The route is marked, but the ground you ride over is hard and unforgiving. However, your blood, sweat and tears (I shed a little of each), will be rewarded with views to die for and a sense of accomplishment as you cross the finish line each day.
The race is very well organised. The race village has everything a rider needs, from massages to mechanics, ice baths for weary legs to bike washes for battered bikes; food, beer and humour. Each day starts in the shadow of the Piton de la Petite Rivière Noire like boxers squaring up to each other. Water points are manned by local school children and their joy and enthusiasm is as much a boost as a shot of sugar. When you ride across the finish line, your exhaustion will be tempered by the prospect of an afternoon on the beautiful beaches at Flic en Flac, Tamarin and further afield.
For social riders (rather than racers) the CMT is also a natural history tour: Mauritius’ flora is as much a reflection of the fact that this island has been a stop-over place for other species of flora and fauna, as a site of conflict between colonizing nations. En route, you might see the bright Boucle d’Oreille (Mauritius’s national flower), clusters of banyan trees, Mangrove forests, and an occasional Mauritian ebony tree.

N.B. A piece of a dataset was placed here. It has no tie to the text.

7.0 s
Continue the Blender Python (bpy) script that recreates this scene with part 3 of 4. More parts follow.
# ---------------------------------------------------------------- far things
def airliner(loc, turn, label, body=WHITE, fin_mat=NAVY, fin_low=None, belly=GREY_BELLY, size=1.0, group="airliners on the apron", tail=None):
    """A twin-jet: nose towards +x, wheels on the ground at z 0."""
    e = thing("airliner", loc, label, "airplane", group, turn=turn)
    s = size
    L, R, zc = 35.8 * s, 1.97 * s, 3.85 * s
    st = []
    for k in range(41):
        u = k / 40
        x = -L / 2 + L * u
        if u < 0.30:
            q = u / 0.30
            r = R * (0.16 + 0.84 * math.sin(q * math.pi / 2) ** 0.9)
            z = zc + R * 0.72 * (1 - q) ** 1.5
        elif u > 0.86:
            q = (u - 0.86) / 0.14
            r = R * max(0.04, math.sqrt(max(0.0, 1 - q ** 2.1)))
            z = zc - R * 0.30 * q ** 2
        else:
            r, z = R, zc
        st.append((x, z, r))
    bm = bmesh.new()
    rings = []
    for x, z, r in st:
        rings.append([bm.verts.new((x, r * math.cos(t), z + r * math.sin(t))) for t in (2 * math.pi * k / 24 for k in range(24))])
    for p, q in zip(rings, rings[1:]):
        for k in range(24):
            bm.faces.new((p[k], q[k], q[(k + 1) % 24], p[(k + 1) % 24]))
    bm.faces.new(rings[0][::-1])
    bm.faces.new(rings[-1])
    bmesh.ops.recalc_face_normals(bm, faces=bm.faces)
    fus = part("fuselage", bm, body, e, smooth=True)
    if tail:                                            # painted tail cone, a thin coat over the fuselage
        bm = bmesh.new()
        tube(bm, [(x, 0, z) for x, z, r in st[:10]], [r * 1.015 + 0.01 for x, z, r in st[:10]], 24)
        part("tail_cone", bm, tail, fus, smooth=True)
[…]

How does one absorb this beauty?
For me it was about constant contrast: between the hard black volcanic rock (in one place a sheer rock face rising hundreds of meters above the path) and the biodiversity of the flora; the hard push of the bike up steep hills and the view of a turquoise sea that greets you at the top; unexpected encounters with mountain hamlets and roadside Hindu shrines.
Except for the Prologue, a mere 12 km, each day’s race is about 60 kilometres. The relatively short distance is misleading, because the terrain, although not too technical, is demanding. It will test you. For the first time in my life I came last (bar about 20 ‘Did Not Finishes’). But for me, that’s a victory. When you have a sore arse and a doubting mind, when your mind and/or body is in revolt against your steel horse, it’s the beauty and biodiversity that keeps you pedalling.

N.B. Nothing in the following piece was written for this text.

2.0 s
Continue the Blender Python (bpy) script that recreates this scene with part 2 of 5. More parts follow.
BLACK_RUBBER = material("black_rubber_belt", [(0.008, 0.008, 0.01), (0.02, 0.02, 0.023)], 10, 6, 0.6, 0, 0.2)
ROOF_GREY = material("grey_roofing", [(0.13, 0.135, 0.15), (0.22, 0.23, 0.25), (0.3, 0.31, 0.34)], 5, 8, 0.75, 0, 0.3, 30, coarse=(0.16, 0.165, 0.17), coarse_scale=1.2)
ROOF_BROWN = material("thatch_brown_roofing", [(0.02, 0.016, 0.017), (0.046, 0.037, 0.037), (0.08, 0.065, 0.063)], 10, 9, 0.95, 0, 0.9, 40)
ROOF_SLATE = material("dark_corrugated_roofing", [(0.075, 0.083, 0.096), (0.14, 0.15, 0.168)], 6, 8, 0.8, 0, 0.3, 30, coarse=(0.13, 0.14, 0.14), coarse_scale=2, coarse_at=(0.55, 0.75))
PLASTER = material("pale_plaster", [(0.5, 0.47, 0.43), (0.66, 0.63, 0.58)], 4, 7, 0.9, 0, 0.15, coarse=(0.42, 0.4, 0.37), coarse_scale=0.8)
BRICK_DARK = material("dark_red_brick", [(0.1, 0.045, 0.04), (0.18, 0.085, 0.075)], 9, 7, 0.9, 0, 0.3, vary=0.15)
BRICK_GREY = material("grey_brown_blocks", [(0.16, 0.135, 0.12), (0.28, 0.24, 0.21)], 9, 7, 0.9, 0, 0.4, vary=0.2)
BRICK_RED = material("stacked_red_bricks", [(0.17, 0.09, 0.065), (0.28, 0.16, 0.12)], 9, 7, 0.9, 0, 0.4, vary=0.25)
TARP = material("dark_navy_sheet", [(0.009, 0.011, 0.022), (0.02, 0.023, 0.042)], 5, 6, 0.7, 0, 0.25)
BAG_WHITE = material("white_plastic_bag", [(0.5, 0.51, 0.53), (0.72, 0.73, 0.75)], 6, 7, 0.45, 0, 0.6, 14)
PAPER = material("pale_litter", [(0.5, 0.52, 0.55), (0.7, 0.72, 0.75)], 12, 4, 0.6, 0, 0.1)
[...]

I have learned that you never feel more alive than when you are close to the boundaries of what your body can do, and what your mind gives it permission for.
Contested Island:
The Colin Meyer Tour is mainly an encounter with the elements, but it is also a race that locates its vision in the identity and imagination of the humans of the island. This means that in the era of sports and ecotourism, I feel tourists also owe a duty of care to the humans who inhabit the places of beauty we visit.

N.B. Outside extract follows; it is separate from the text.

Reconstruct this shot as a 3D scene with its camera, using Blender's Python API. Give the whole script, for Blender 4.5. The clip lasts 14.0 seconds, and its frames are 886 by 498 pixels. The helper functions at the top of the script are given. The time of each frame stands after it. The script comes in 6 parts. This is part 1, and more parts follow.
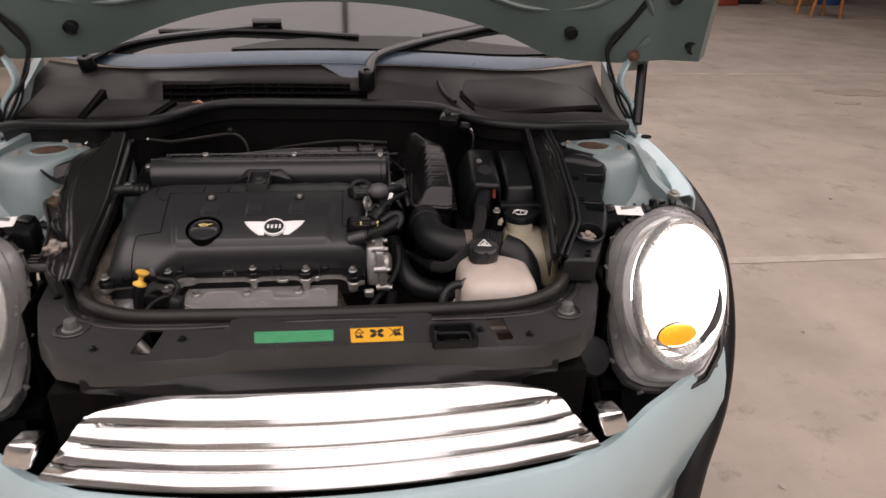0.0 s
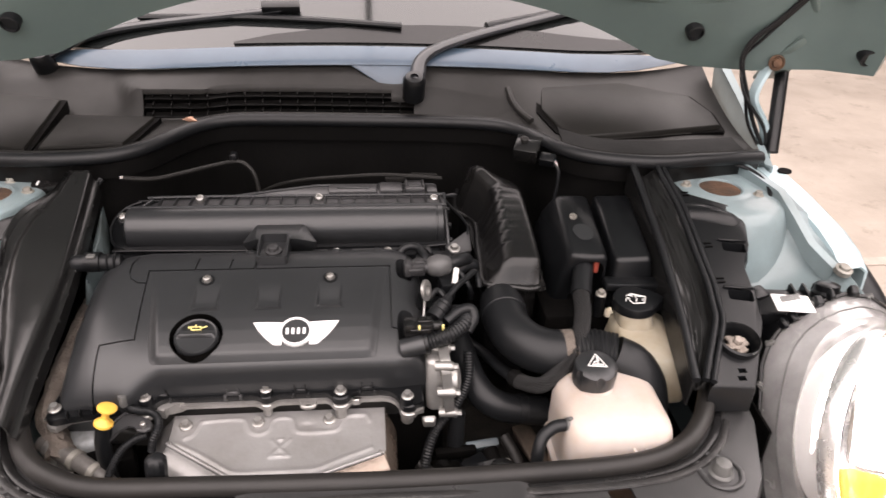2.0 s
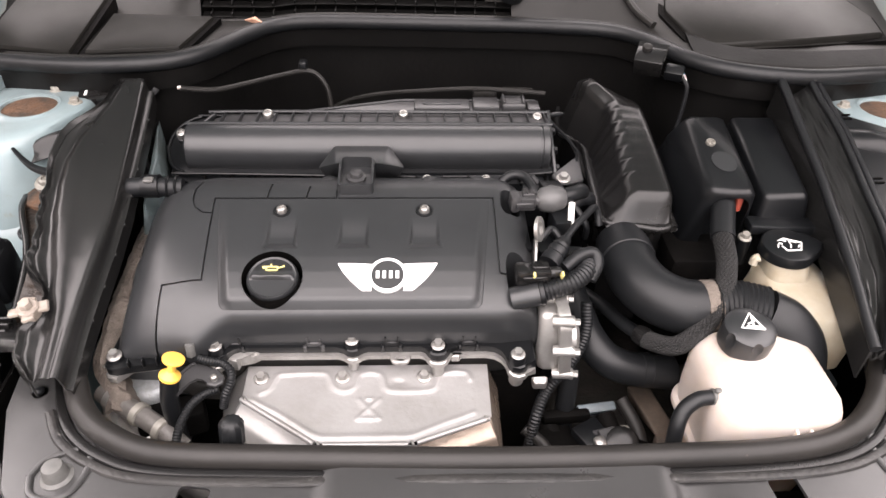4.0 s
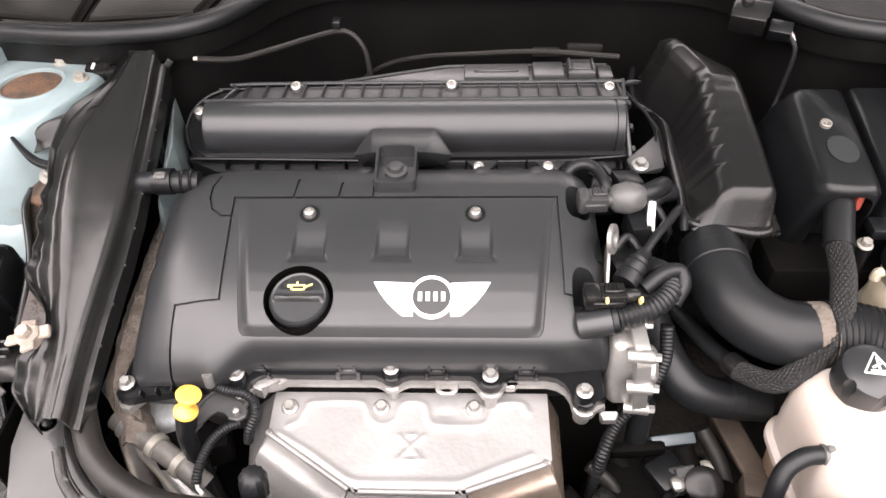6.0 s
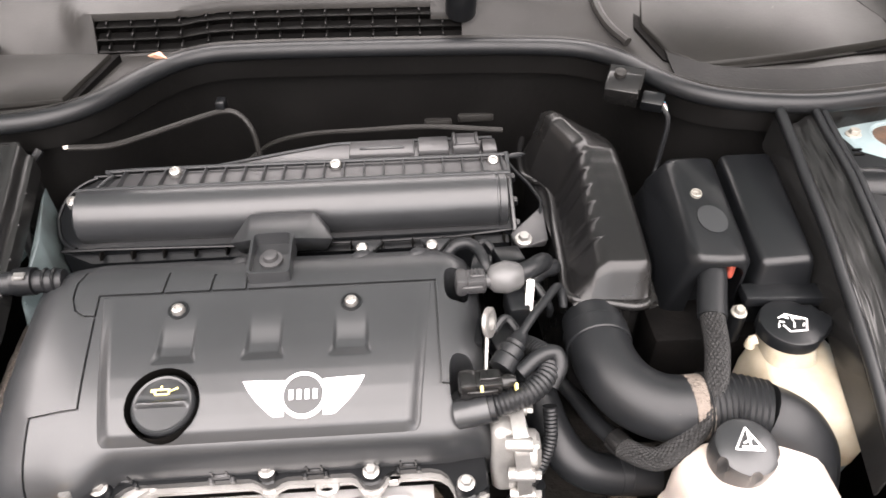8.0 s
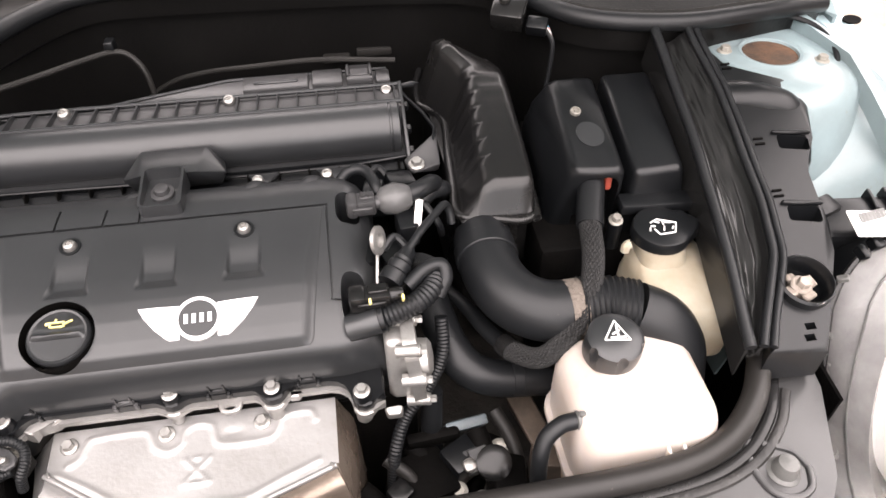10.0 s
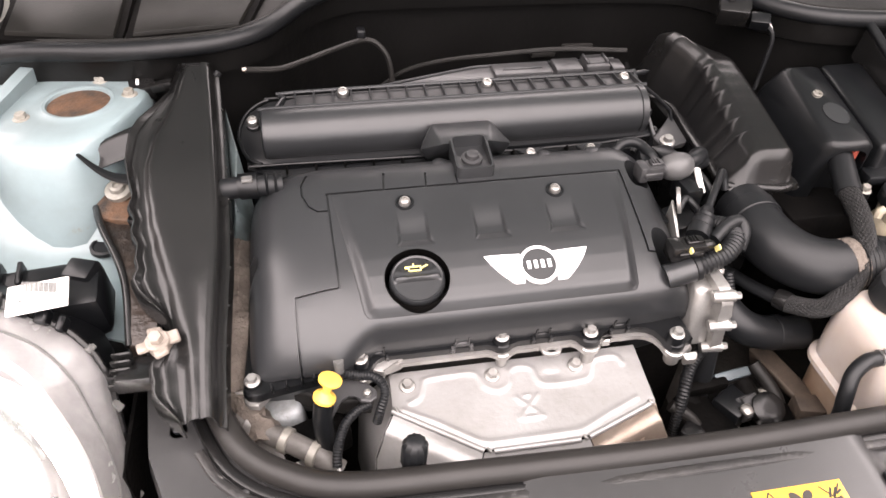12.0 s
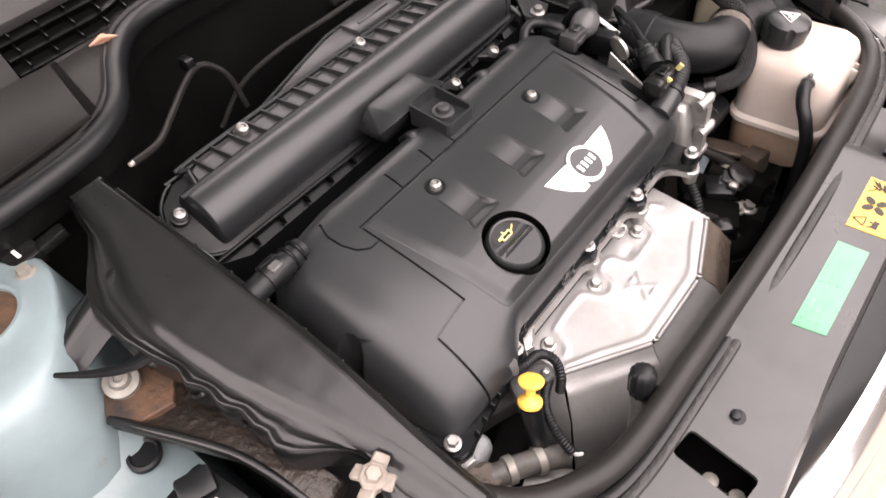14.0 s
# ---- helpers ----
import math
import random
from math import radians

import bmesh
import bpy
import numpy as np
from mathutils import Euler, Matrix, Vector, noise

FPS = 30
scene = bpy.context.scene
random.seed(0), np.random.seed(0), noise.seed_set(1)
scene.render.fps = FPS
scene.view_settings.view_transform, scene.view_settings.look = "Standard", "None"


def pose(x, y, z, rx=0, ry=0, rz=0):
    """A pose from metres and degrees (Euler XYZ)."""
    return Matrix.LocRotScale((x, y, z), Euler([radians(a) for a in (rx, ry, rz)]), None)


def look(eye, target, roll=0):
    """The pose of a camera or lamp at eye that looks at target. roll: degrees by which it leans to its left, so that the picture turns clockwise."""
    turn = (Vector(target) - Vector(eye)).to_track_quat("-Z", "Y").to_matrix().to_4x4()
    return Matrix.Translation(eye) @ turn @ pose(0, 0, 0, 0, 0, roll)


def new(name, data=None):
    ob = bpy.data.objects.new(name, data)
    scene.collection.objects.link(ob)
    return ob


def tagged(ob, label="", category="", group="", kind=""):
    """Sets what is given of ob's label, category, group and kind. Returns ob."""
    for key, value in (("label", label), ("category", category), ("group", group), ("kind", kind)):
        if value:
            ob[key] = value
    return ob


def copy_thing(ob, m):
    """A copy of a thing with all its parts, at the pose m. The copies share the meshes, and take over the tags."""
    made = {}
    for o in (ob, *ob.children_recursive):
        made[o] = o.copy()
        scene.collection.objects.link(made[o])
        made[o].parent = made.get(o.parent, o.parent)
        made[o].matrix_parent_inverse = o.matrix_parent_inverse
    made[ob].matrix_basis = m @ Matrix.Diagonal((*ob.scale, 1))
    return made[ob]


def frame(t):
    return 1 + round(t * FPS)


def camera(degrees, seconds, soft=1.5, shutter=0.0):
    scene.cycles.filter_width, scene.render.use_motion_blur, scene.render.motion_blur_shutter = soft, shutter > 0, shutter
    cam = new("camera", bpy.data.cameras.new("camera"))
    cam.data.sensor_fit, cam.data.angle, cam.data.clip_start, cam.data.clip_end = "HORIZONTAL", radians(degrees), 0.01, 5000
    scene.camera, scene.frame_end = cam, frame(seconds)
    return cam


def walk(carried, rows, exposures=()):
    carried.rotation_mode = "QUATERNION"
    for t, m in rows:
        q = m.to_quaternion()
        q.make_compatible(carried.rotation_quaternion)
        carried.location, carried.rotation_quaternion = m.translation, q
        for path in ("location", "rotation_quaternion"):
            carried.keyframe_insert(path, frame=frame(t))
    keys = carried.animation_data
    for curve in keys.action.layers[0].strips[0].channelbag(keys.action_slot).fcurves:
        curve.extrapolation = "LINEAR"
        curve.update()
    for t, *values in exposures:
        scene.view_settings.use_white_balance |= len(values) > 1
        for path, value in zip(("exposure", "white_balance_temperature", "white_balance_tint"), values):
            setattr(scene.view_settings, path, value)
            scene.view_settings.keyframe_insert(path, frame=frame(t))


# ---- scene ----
cam = camera(65.7, 14.0, shutter=0.2)
PATH = [
    (0, (0.05, -0.831, 1.222), (0.28, 0.953, 0.348), 1.8),
    (0.5, (0.132, -0.678, 1.231), (0.355, 1.085, 0.312), 1.4),
    (1, (0.163, -0.575, 1.229), (0.353, 1.17, 0.269), 0.7),
    (1.5, (0.117, -0.513, 1.23), (0.24, 1.19, 0.188), 1.3),
    (2, (-0.002, -0.444, 1.244), (0.202, 1.263, 0.222), 2.4),
    (2.5, (-0.088, -0.416, 1.233), (-0.041, 1.254, 0.133), 2.4),
    (3, (-0.095, -0.399, 1.232), (-0.036, 1.246, 0.097), 1.9),
    (3.2, (-0.088, -0.39, 1.214), (0.031, 1.254, 0.08), 2.6),
    (5.3, (-0.05, -0.211, 1.175), (-0.083, 1.215, -0.227), -1.2),
    (5.5, (-0.053, -0.204, 1.177), (-0.094, 1.218, -0.228), -1.2),
    (6, (-0.059, -0.198, 1.179), (-0.129, 1.241, -0.208), -1.9),
    (6.5, (-0.059, -0.191, 1.184), (-0.13, 1.284, -0.165), -1.9),
    (7, (-0.052, -0.188, 1.192), (-0.102, 1.326, -0.114), -1.9),
    (7.5, (-0.031, -0.178, 1.198), (-0.035, 1.352, -0.089), -1.9),
    (8, (0.004, -0.166, 1.198), (0.079, 1.353, -0.102), -0.9),
    (8.2, (0.018, -0.162, 1.2), (0.131, 1.348, -0.106), -0.9),
    (10.3, (0.05, -0.228, 1.188), (0.265, 1.182, -0.214), -0.1),
    (10.5, (0.043, -0.242, 1.183), (0.197, 1.204, -0.189), -0.3),
    (11, (-0.001, -0.253, 1.173), (-0.003, 1.175, -0.228), -0.6),
    (11.5, (-0.114, -0.244, 1.175), (-0.092, 1.204, -0.204), 2.2),
    (12, (-0.249, -0.247, 1.181), (0.033, 1.217, -0.152), 1.8),
    (12.5, (-0.345, -0.255, 1.205), (0.159, 1.137, -0.14), 5.6),
    (13, (-0.405, -0.223, 1.2), (0.283, 1.098, -0.133), -0.9),
    (13.5, (-0.446, -0.124, 1.192), (0.418, 1.066, -0.163), -7.9),
    (14, (-0.486, -0.047, 1.178), (0.473, 0.888, -0.307), -8.3),
]
EXPOSURES = [(0.0, -0.7, 6850, 20), (1.0, -0.15, 6850, 20), (2.0, 0.4, 6750, 19), (2.6, 0.84, 6700, 18), (3.2, 0.95, 6650, 18), (5.3, 1.25, 6600, 17), (6.5, 1.4, 6600, 17), (7.5, 1.7, 6600, 16), (8.2, 1.8, 6600, 15), (10.3, 1.09, 6650, 17), (12.0, 1.25, 6700, 19), (13.0, 1.0, 6700, 20), (13.5, 0.85, 6700, 20), (14.0, 0.83, 6700, 20)]
walk(cam, [(t, look(eye, target, roll)) for t, eye, target, roll in PATH], EXPOSURES)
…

So, finally, some words on the society of Mauritius.
A week before travelling to Mauritius I had bought The Last Colony, A Tale of Exile, Justice and Britain’s Colonial Legacy, the latest book by celebrated British legal historian Philippe Sands. I didn’t know what was the ‘last colony’ or what its subject would be. But I’m a fan of Sands’ writing – a highly respected British human rights lawyer and teacher.
By pure serendipity (it does happen) The Last Colony turned out to be about … Mauritius, particularly a campaign by the Mauritian government and people to remedy Britain’s dismembering of the Chagos Islands from Mauritius’ territory just before independence.
From the book, and conversations with hotel staff and taxi drivers, I learned how Mauritius’ history is as tortured as its biodiversity. For five centuries it was a magical mid-ocean island fought over between three colonial powers and populated with the slaves from India and Africa that they imported to extract its riches.
For a brief period, known as the Maroon Republic, slaves even appeared to rule the island.
When slavery was officially abolished by Britain in 1834, it continued for another 30 years in Mauritius, its tragedy best epitomized by the legend of the massacre of slaves who took refuge on the mountain of La Morne, today a UNESCO heritage site.
Sands says of Mauritius that “everyone who came here, came by force, circumstance or chance” and today you can still feel how it is marked by its history. It’s an island of contradictions. Although from 1814 onwards it was an English colony, its main language is Creole, a derivative of French, in the same way that Afrikaans is a derivative of Dutch.
It’s a multi-ethnic multi-faith country with a high level of religious diversity and tolerance. As you drive through the narrow streets of the island, temples, mosques and churches, jostle with each other cheek by jowl, colourful Hindu flags contrast with austere church facades cut from the black volcanic rock. The Hindu Temple at Grand Bassin, built on the edge of a sacred volcanic lake, is a global site of worship for Hindus. Once a year, during the Mahashivaratri festival, people embark on a pilgrimage and walk miles and miles to the Temple from all corners of the island.
Politically too it is something of an enigma. Mauritius has a relatively functioning welfare state (free public transport, education and health), but with epidemic corruption and few employment opportunities for the young, many young people migrate. People of Indian origin make up 67% of the population, but other than the small political elite, the wealth of the country is in the hands of expatriate South Africans, French and Chinese. Roadside foodstuffs reflect the Indian influence on the sea and vegetarian foods: my partner raved about the Dholl puri, pani puri, green mango with chilli and salt and chilli crab!
But despite social and political challenges and contradictions, in the week that I was privileged to be there my mountain bike and I, encountered a land where there is still a sense of social cohesion, a place where – with better stewardship – heritage, history and nature could still join forces to create a society that benefits all who live in it, as well as those that visit it.
So, whether you are a Pro rider, a social rider or something in between, the CMT is a gateway to a bike ride and an experience you should not forget.